Intelligent electronic devices (IEDs) are devices that are used for protection, control and monitoring of a power system network. The IED receives data from sensors and power equipment, and can issue control commands, such as tripping commands for opening e.g. circuit breakers, contactors or contact switches if they detect voltage, current, or frequency anomalies, or can effectuate a close command for closing circuit breaker or raising/lowering voltage levels in order to maintain a desired level.
The IED executes specific application functions on a platform which comprises hardware and firmware. The hardware platform typically comprises an analog handling part, for example transformer modules or A/D conversion, and provides input presented to a main Central Processing Unit/Digital Signal Processor (CPU/DSP) for processing. The main CPU/DSP is where the application functions are executed in the run-time environment. Binary status data from the power system network is transferred via binary input modules to the CPU/DSP for processing and logical computation. The commands to the process, for example a process such as opening and closing of a circuit breaker, are performed via binary output modules. All input/output modules either of analog or Boolean type communicates with the main CPU/DSP via a communication backplane or an external field/process bus. In addition, the IED can support a local machine interface screen, communication ports and time synchronization ports.
Controlled switching, or point-of-wave switching, of the circuit breakers is highly desirable in the power system network. Transient disturbances in power systems may damage equipment of the power system, and such voltage and current transients may be introduced during normal switching operations, e.g. during opening/closing operations of the circuit breaker. By means of a controlled switching of the circuit breaker, the harmful transients can be highly reduced. One of the most common applications for controlled switching of circuit breakers is in Shunt Capacitor Banks (SCB), during which high magnitude and high frequency transients can occur. Other application examples comprise Reactor Banks and Power Transformer bays.
In the controlled switching, sensors such as voltage transformers are used for measuring voltages at both sides of the circuit breaker and/or a sensor such as current transformer is used for measuring the current through the circuit breaker. In algorithms used for determining when to close the circuit breaker, parameters such as voltage difference, frequency difference and phase difference between the both sides of the current breaker are used. In the case when to open the circuit breaker, the conditions and algorithm can be different from the ones used for closing the circuit breaker. Algorithms for calculating such synchronization are known.
The implementation of point-on-wave switching comprises well-known algorithms for determining the best point for switching. In some applications, but not necessarily for all kinds of applications, a zero-current crossing is optimal, providing the least amount of current for the current breaker to break, thus providing the safest possible breaking and further e.g. minimizing wear on contactors of the circuit breaker and other damage to the electric power system or equipment.
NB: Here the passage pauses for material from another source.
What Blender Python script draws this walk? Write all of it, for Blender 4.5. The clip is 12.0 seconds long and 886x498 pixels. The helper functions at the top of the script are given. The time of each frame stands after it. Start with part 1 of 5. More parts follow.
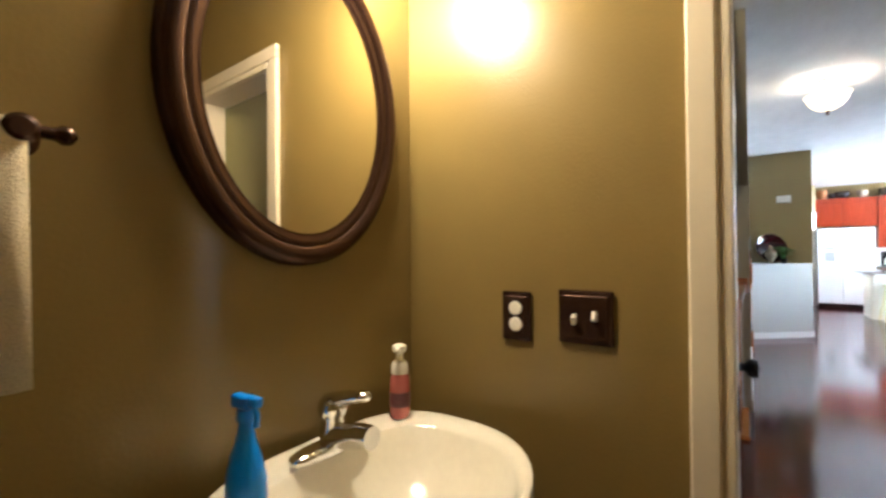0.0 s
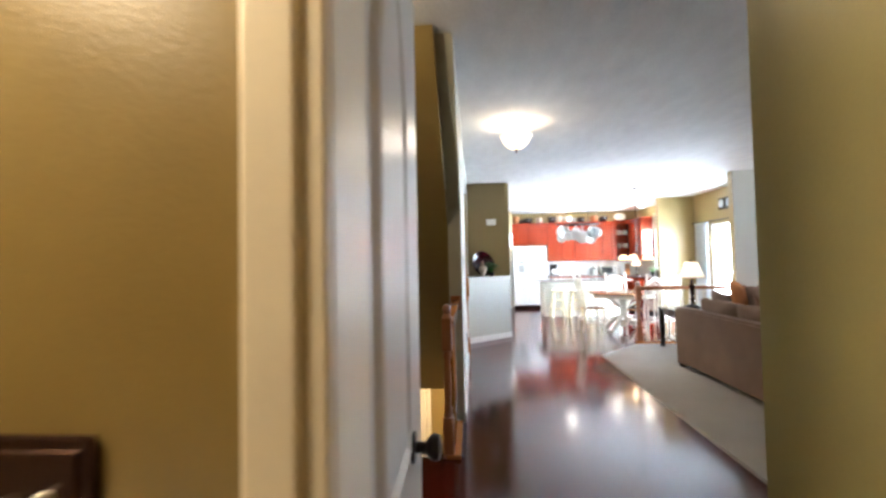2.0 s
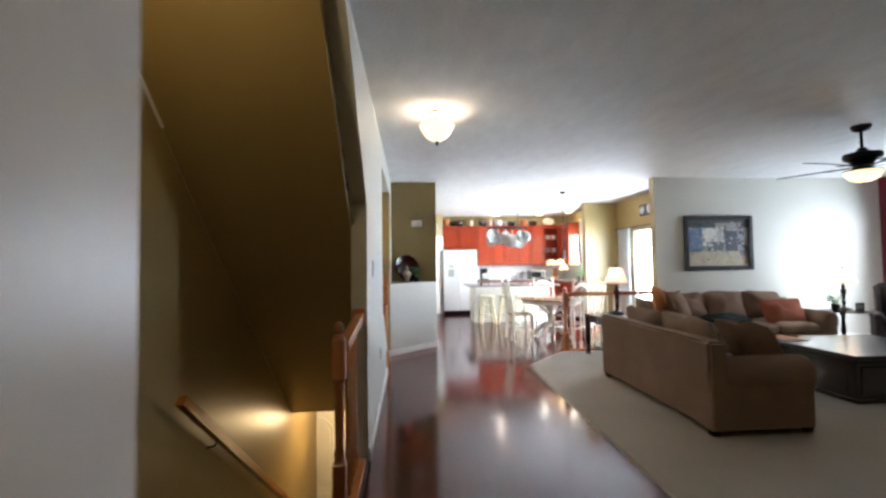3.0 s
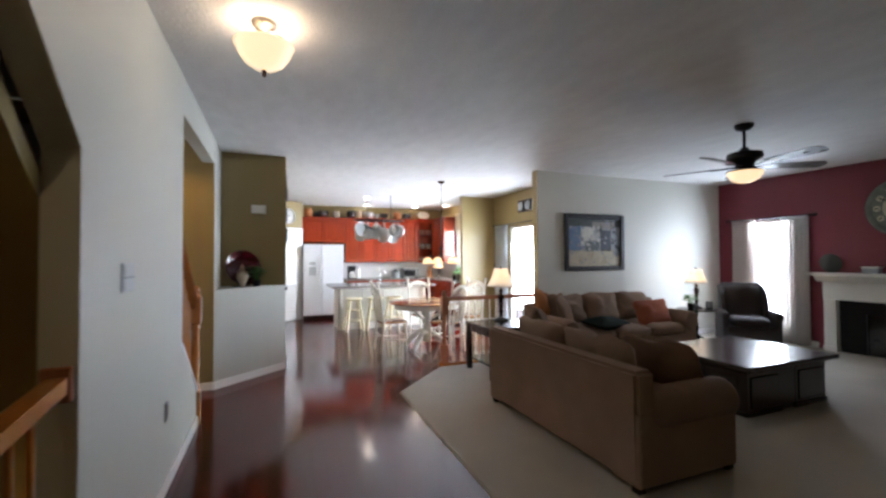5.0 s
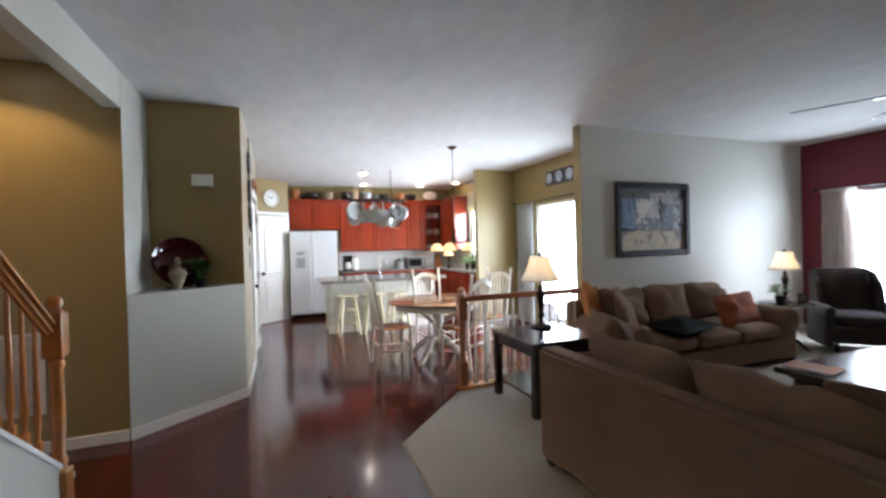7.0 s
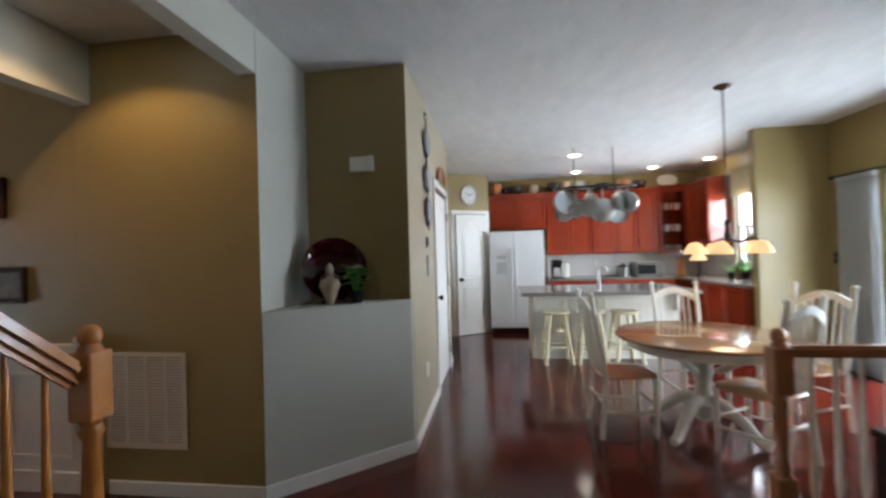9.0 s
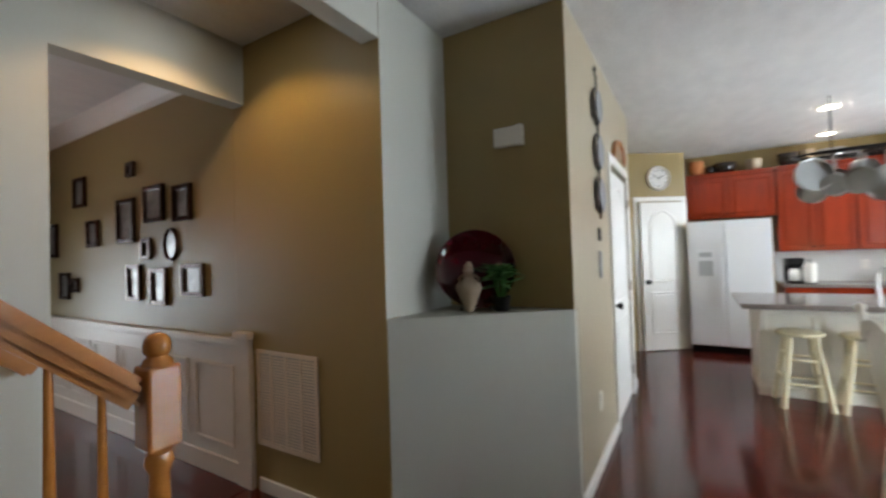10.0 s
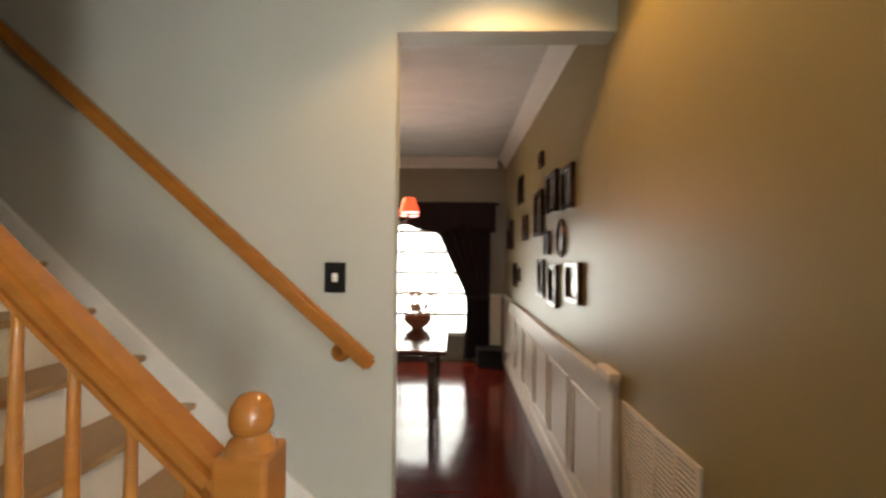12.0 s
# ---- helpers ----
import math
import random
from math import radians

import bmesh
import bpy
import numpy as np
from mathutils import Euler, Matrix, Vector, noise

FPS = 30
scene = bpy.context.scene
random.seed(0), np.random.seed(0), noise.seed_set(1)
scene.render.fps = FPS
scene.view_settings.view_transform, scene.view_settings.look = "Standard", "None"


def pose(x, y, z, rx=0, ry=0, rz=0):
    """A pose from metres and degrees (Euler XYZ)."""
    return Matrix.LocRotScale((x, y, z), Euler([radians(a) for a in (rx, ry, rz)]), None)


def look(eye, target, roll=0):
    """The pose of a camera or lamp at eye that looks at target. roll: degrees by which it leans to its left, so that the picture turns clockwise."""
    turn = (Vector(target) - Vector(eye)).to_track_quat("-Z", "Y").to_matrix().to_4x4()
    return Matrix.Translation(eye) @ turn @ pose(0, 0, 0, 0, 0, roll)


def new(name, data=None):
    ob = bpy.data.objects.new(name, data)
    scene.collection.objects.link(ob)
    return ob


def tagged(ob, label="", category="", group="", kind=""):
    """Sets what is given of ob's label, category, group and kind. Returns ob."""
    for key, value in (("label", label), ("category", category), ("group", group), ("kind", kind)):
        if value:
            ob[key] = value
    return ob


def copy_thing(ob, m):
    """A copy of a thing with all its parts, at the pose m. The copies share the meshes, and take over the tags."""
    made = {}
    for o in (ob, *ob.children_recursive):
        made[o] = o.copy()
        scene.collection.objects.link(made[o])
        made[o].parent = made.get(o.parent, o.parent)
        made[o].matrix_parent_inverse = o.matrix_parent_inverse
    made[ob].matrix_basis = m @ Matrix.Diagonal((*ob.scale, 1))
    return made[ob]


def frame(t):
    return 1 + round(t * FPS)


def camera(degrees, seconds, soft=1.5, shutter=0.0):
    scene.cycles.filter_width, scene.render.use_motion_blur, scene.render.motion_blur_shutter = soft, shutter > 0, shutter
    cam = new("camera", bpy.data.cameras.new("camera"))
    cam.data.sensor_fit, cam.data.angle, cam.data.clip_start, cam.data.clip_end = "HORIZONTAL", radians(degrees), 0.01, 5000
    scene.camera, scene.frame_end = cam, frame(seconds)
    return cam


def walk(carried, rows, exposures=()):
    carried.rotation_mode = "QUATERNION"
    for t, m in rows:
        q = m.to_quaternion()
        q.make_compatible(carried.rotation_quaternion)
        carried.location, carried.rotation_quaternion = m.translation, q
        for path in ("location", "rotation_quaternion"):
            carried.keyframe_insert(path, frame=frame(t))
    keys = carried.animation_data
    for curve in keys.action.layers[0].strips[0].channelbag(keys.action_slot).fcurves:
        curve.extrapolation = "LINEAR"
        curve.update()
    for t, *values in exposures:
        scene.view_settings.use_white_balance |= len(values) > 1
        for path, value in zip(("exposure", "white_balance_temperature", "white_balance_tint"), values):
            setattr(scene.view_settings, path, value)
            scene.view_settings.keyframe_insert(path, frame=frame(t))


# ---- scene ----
cam = camera(93.4, 12.0, soft=2.6, shutter=0.4)
PATH = [
    (0, (-0.289, -0.531, 1.28), (-1.472, 1.081, 1.298), -0.5),
    (0.5, (-0.245, -0.464, 1.284), (-1.261, 1.259, 1.32), 0.0),
    (1, (-0.244, -0.321, 1.278), (-0.992, 1.534, 1.316), 1.0),
    (1.5, (-0.264, -0.113, 1.3), (-0.647, 1.85, 1.352), 0.7),
    (2, (-0.189, 0.067, 1.34), (-0.334, 2.061, 1.404), -1.1),
    (2.5, (-0.085, 0.314, 1.348), (-0.059, 2.312, 1.418), -1.2),
    (4.5, (0.25, 1.506, 1.422), (0.811, 3.425, 1.487), -0.3),
    (5, (0.326, 1.796, 1.416), (1.073, 3.65, 1.458), -0.3),
    (5.5, (0.444, 2.135, 1.423), (1.295, 3.945, 1.438), -0.3),
    (6, (0.546, 2.508, 1.407), (1.406, 4.314, 1.398), -0.5),
    (6.5, (0.664, 2.863, 1.397), (1.482, 4.689, 1.379), -0.8),
    (8.5, (1.076, 4.322, 1.376), (1.151, 6.32, 1.403), -2.3),
    (9, (1.071, 4.697, 1.386), (0.812, 6.68, 1.41), -1.7),
    (9.5, (1.101, 5.017, 1.397), (0.455, 6.91, 1.418), -1.6),
    (10, (1.007, 5.349, 1.371), (-0.023, 7.062, 1.412), -1.8),
    (10.5, (0.886, 5.623, 1.377), (-0.501, 7.063, 1.44), -1.9),
    (11, (0.769, 5.93, 1.385), (-0.966, 6.921, 1.461), -1.1),
    (11.5, (0.567, 6.108, 1.4), (-1.368, 6.611, 1.463), -0.0),
    (12, (0.378, 6.278, 1.414), (-1.62, 6.218, 1.444), 0.6),
]
walk(cam, [(t, look(*r)) for t, *r in PATH],
     exposures=[(0.0, 1.4, 5300, 10), (1.0, 1.4, 5300, 10), (2.0, 1.45, 5600, 10), (2.6, 1.15, 5800, 10), (4.4, 0.35, 5900, 14), (5.5, 0.12, 5900, 14), (6.6, 0.04, 5900, 13),
                (8.5, -0.55, 5900, 10), (9.5, -0.6, 6000, 10), (10.2, -0.35, 6300, 10), (11.0, 0.06, 7000, 11), (12.0, 0.12, 7500, 11)])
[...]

However, to actually effectuate the switching at the desired switching point can be difficult, even when suitable algorithms for calculating it are used. One difficulty is various types of time delays. An example of such time delay is the operating time of the circuit breaker, i.e. the time for the circuit breaker to actually close (time from energizing a closing coil until contacts close), which for example could be some milliseconds. The CPU/DSP of the IED can be arranged to compensate for this circuit breaker operating time as the operating times are generally well known.
Still, there may be further delays introduced in the IED. As another example, when the CPU/DSP of the IED transmits a trip signal to the output module, this communication is conveyed in the earlier mentioned communication backplane or external field/process bus. Delays may be introduced in this communication backplane or external field/process bus, and the output module thus outputs the trip signal later than intended and the circuit breaker is tripped at another point of time than the intended.
From the above, it is clear that there is a need for an improvement on this situation in this field of technology.